* **Written request**: Will you output the lines between the ones holding "Write a Blender" and "import numpy as np", inclusive, exactly as they stand, and only those lines, with the pictures left out?

* **Task inputs**:
-- START --

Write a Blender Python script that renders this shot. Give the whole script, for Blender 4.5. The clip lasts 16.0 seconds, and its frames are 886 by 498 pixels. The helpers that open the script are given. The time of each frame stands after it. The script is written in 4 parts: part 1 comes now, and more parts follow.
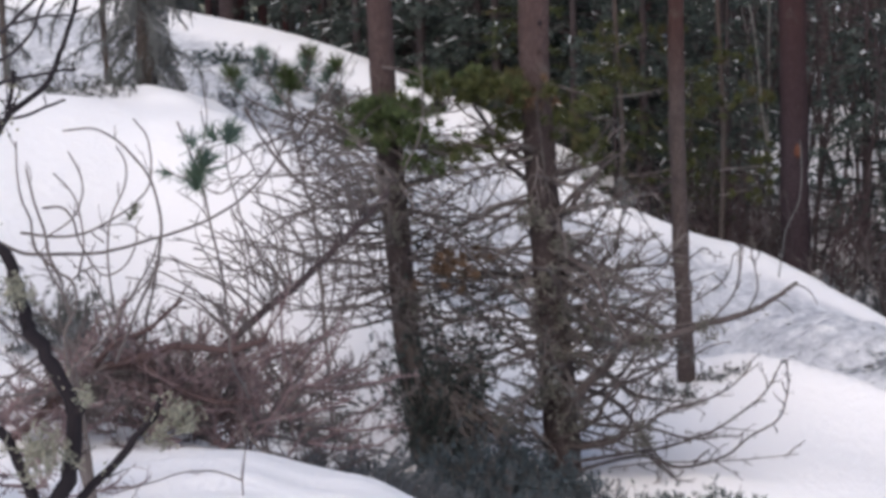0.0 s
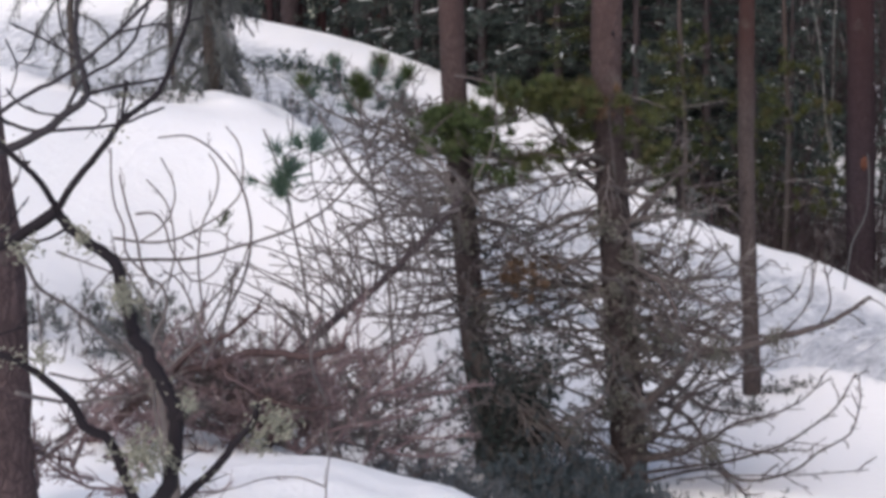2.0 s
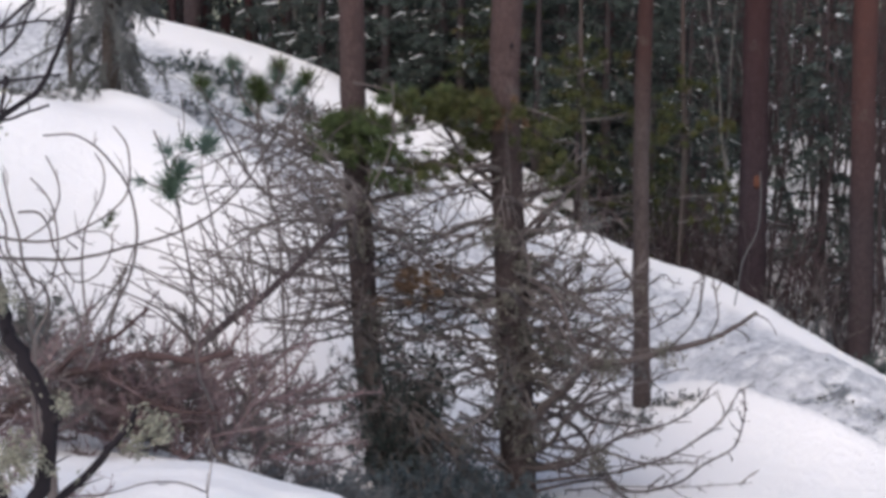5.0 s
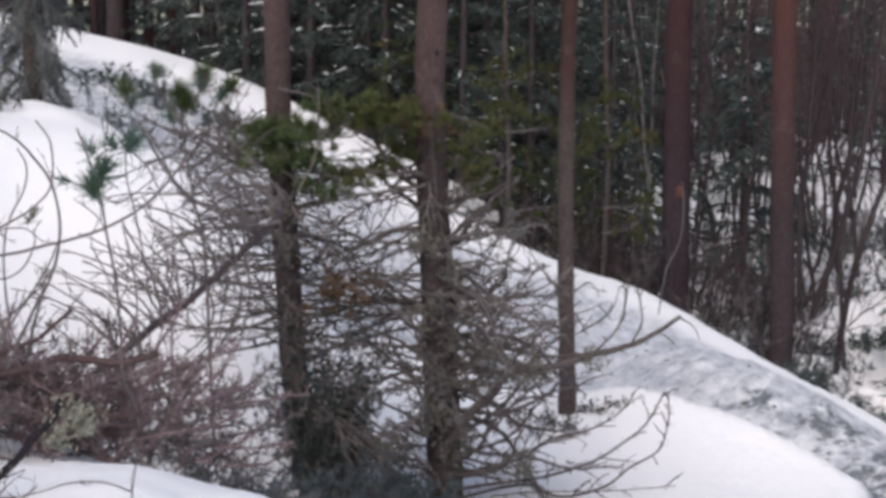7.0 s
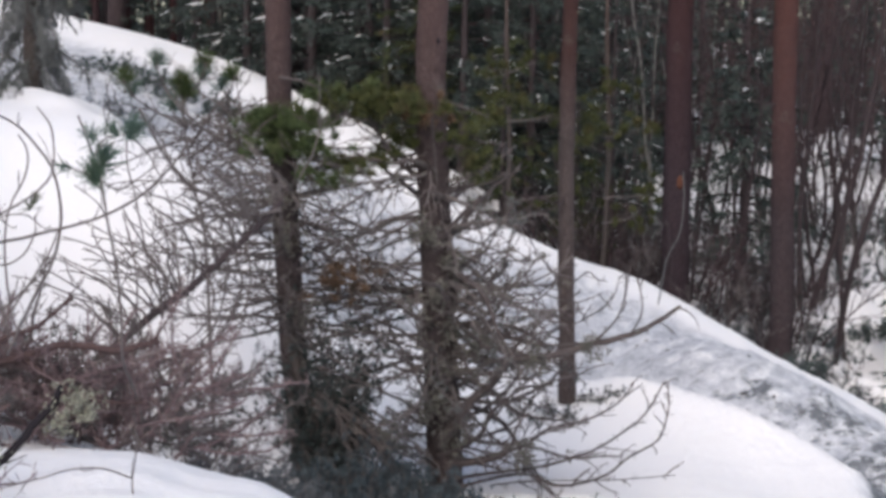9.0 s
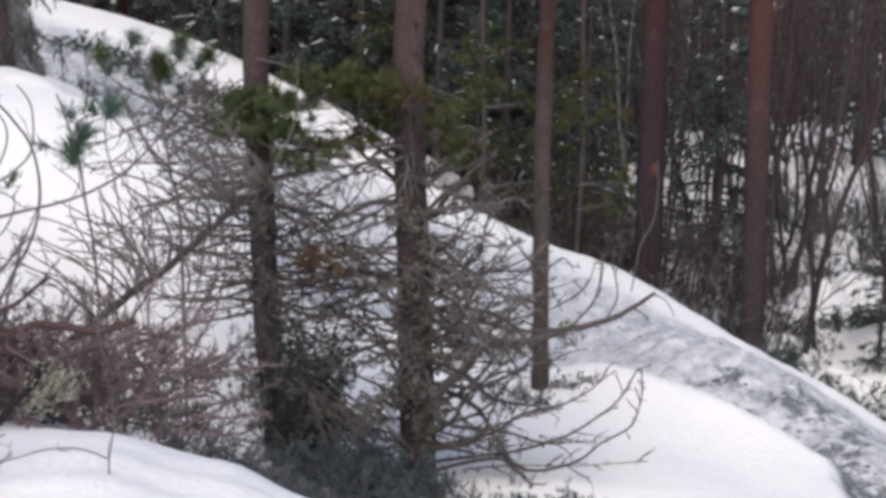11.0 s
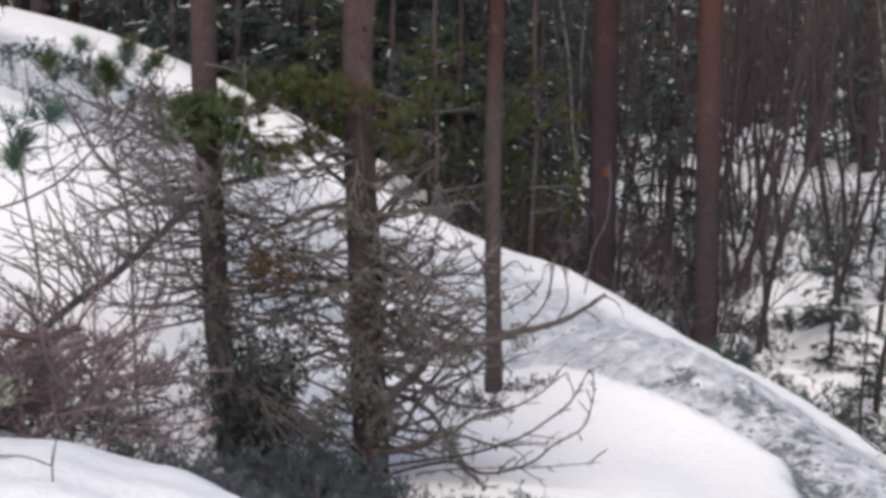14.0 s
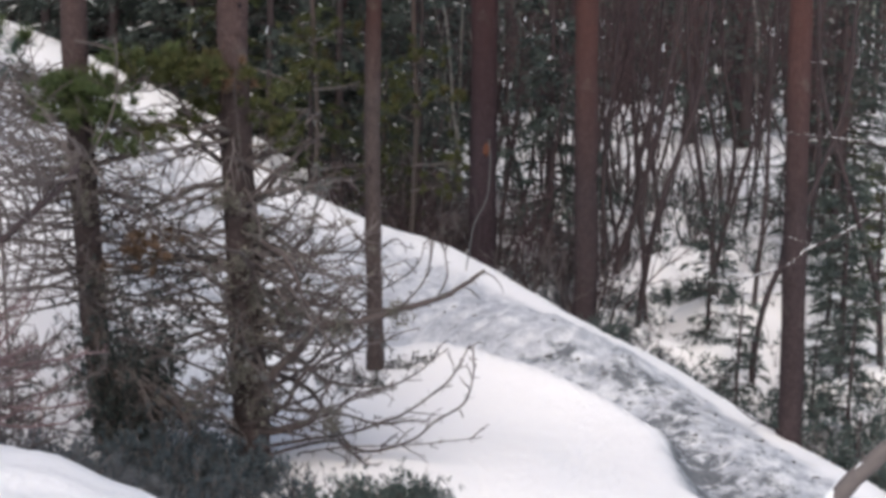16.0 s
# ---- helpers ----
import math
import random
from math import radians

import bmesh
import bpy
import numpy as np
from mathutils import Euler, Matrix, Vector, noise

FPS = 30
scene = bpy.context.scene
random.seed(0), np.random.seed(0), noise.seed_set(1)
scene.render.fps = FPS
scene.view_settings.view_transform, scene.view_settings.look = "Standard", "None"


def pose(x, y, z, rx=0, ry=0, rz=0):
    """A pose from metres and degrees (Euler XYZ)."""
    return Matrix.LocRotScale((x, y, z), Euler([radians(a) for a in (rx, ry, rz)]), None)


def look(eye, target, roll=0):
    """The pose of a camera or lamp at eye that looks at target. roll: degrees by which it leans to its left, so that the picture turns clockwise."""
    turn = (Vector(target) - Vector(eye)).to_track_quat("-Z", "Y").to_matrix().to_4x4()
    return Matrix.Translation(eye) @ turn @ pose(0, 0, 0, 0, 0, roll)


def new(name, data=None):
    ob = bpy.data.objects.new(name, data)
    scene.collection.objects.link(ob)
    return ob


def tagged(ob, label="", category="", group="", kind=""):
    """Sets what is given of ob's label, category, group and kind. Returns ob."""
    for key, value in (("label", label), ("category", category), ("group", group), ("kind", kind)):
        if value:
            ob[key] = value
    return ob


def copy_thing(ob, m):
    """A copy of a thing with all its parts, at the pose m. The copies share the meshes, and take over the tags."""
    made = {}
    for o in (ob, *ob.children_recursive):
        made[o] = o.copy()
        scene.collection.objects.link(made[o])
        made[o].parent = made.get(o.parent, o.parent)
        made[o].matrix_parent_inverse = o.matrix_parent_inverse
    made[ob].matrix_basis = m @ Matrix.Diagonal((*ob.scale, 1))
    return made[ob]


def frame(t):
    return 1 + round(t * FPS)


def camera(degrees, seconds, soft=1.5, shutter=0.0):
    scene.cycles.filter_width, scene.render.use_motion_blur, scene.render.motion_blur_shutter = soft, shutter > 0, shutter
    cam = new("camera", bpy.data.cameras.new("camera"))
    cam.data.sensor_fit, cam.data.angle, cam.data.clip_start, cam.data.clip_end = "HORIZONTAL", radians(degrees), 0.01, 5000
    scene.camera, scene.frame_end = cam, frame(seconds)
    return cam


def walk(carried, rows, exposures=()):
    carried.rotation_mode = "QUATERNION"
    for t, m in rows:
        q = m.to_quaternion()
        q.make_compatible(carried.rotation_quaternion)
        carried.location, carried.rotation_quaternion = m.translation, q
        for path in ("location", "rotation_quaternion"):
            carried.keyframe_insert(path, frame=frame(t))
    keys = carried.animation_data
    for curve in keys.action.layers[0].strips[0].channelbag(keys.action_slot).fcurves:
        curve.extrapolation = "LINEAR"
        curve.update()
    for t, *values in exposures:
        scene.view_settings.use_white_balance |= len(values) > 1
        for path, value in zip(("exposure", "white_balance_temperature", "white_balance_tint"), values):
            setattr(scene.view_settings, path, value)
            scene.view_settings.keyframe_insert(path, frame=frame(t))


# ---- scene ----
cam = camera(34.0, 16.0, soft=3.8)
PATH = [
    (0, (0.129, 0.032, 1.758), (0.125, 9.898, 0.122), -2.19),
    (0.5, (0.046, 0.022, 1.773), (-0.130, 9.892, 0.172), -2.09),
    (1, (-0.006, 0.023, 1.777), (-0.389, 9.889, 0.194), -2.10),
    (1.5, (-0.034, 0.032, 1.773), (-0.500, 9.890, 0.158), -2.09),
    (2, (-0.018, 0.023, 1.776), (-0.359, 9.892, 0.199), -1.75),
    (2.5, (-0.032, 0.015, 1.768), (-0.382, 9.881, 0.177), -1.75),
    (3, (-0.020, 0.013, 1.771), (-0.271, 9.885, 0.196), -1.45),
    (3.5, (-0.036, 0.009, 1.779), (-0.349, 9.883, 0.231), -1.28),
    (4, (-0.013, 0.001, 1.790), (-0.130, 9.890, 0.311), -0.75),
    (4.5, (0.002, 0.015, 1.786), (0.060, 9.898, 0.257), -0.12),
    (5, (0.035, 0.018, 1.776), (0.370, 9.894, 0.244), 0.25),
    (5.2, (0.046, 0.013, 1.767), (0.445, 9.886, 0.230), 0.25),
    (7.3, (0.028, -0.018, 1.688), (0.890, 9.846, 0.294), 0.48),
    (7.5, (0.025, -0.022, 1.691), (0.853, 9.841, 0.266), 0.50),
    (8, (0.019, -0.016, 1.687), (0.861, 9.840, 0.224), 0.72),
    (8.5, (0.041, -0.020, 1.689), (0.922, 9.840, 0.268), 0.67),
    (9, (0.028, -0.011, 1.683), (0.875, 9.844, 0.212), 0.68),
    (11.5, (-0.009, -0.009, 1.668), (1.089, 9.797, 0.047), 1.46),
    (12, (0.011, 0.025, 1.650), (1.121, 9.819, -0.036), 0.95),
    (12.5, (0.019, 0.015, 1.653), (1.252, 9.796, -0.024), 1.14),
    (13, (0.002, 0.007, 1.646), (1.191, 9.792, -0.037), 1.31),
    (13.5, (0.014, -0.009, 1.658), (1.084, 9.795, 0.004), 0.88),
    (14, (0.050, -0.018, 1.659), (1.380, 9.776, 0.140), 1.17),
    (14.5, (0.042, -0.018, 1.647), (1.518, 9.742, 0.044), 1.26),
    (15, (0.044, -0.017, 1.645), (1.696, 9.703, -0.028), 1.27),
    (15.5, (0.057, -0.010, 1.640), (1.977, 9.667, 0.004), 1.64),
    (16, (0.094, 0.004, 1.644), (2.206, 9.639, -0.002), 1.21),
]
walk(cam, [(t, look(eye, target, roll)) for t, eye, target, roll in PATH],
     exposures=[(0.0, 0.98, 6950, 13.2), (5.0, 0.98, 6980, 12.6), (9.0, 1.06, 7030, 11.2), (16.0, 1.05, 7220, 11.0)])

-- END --
-- START --

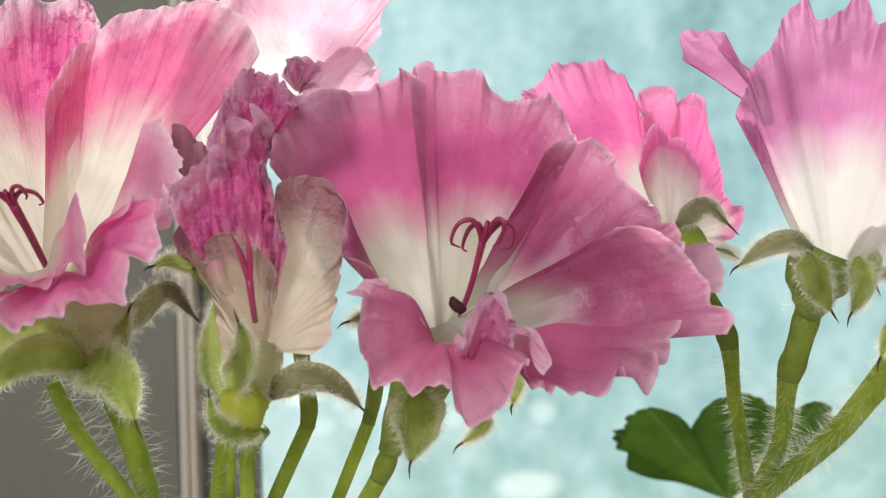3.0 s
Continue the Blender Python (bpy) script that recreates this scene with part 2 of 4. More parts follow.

-- END --

* **The reply**:
Write a Blender Python script that renders this shot. Give the whole script, for Blender 4.5. The clip lasts 16.0 seconds, and its frames are 886 by 498 pixels. The helpers that open the script are given. The time of each frame stands after it. The script is written in 4 parts: part 1 comes now, and more parts follow.
0.0 s
2.0 s
5.0 s
7.0 s
9.0 s
11.0 s
14.0 s
16.0 s
# ---- helpers ----
import math
import random
from math import radians

import bmesh
import bpy
import numpy as np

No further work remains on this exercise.